Employees now have the right to make an employment tribunal claim where they feel they are being punished by their employers because they have breached the exclusivity clause in their zero hours contract.
By definition a zero hours contract guarantees no hours or times of work and people agree to be available for work as they are required. Some contracts contained a clause to prevent the employee working for another employer or stopped them doing so without obtaining the employers consent. This was called the exclusivity clause.

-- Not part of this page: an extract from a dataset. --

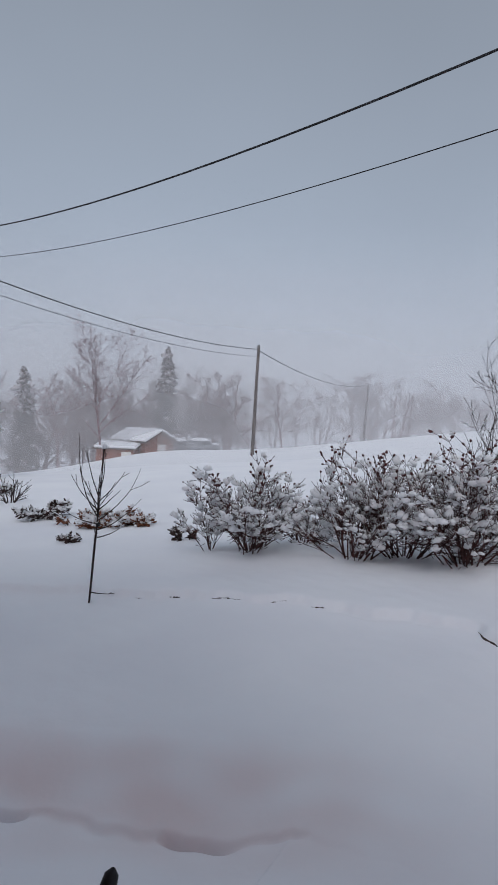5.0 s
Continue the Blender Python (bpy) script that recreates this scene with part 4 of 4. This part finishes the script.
sx, sy, sz = snow_at(-16.85, 6.3)
rng = np.random.default_rng(91)
sap = thing("sapling", "young bare sapling with a few snowy twigs", "sapling", (sx, sy, sz - 0.06))
H = 1.62
stem = [(0.0, 0, 0), (0.022, 0, 0.3), (0.04, 0, 0.6), (0.07, 0, 0.9), (0.07, 0, 1.15), (0.085, 0.01, 1.35)]
part("stem", tube_path("stem", stem, [0.011, 0.0105, 0.010, 0.009, 0.007, 0.004], 7), BARK, sap)
branches = []
for z0, ang, ln, up in ((0.17, 0, 0.20, -0.35), (0.80, 0, 0.42, 0.10), (0.86, 185, 0.28, 0.25), (0.90, 10, 0.55, 0.28), (0.93, 200, 0.66, 1.25), (0.97, 90, 0.3, 0.5), (1.0, 175, 0.34, 0.9), (1.02, 20, 0.26, 0.7), (1.05, 165, 0.30, 1.4), (1.08, 350, 0.30, 0.9), (1.12, 30, 0.42, 2.6), (1.15, 190, 0.36, 2.2), (0.76, 240, 0.2, 0.2), (1.0, 300, 0.26, 0.6), (0.72, 5, 0.24, 0.05)):
    a = radians(ang)
    p = np.array([0.07 if z0 > 0.5 else 0.01, 0, z0])
    d = np.array([math.cos(a), math.sin(a), up])
    branches.append((p, d, ln * 1.35, 0.0065))
segs = np.concatenate([grow(rng, [b], ((1, 30, 0.3, 0.5),), 0.10, 0.10, 0.07, 0.0035) for b in branches])
cut = np.flatnonzero(np.all(np.abs(segs[:, None, :3] - np.array([b[0] for b in branches])[None]) < 1e-9, axis=2).any(axis=1))
for a, b in zip(cut, [*cut[1:], len(segs)]):
    if b - a > 1:
        part("twig", tubes("twig", segs[a:b, :8], 4), BARK, sap)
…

Changes to the law regarding zero hours contracts in May 2015 stated that where exclusivity clauses were included in employment contracts, the employee was not bound by it and could ignore it. Employers were required to allow their employees to work elsewhere when there was not enough work for them and could not attempt to bypass the ban by requiring the employee to seek permission before looking for work elsewhere. However the changes did not give employees the right to take action is they felt they had been dismissed or disadvantaged by their employer for working for another employer or for asking permission to do so. Examples of being disadvantaged could include a failure to offer work in the future or offering less work than had previously been offered. Effectively this meant that although the employee was not bound by the exclusivity clause in the contract there was no opportunity for redress if they were penalised for working elsewhere or for seeking permission to do so.
From 11 January 2016 the law has changed and where an employee makes a successful claim regarding detrimental treatment at an Employment Tribunal an award of compensation may be made. The level of compensation is discretionary and based on what the Tribunal consider “just and equitable”.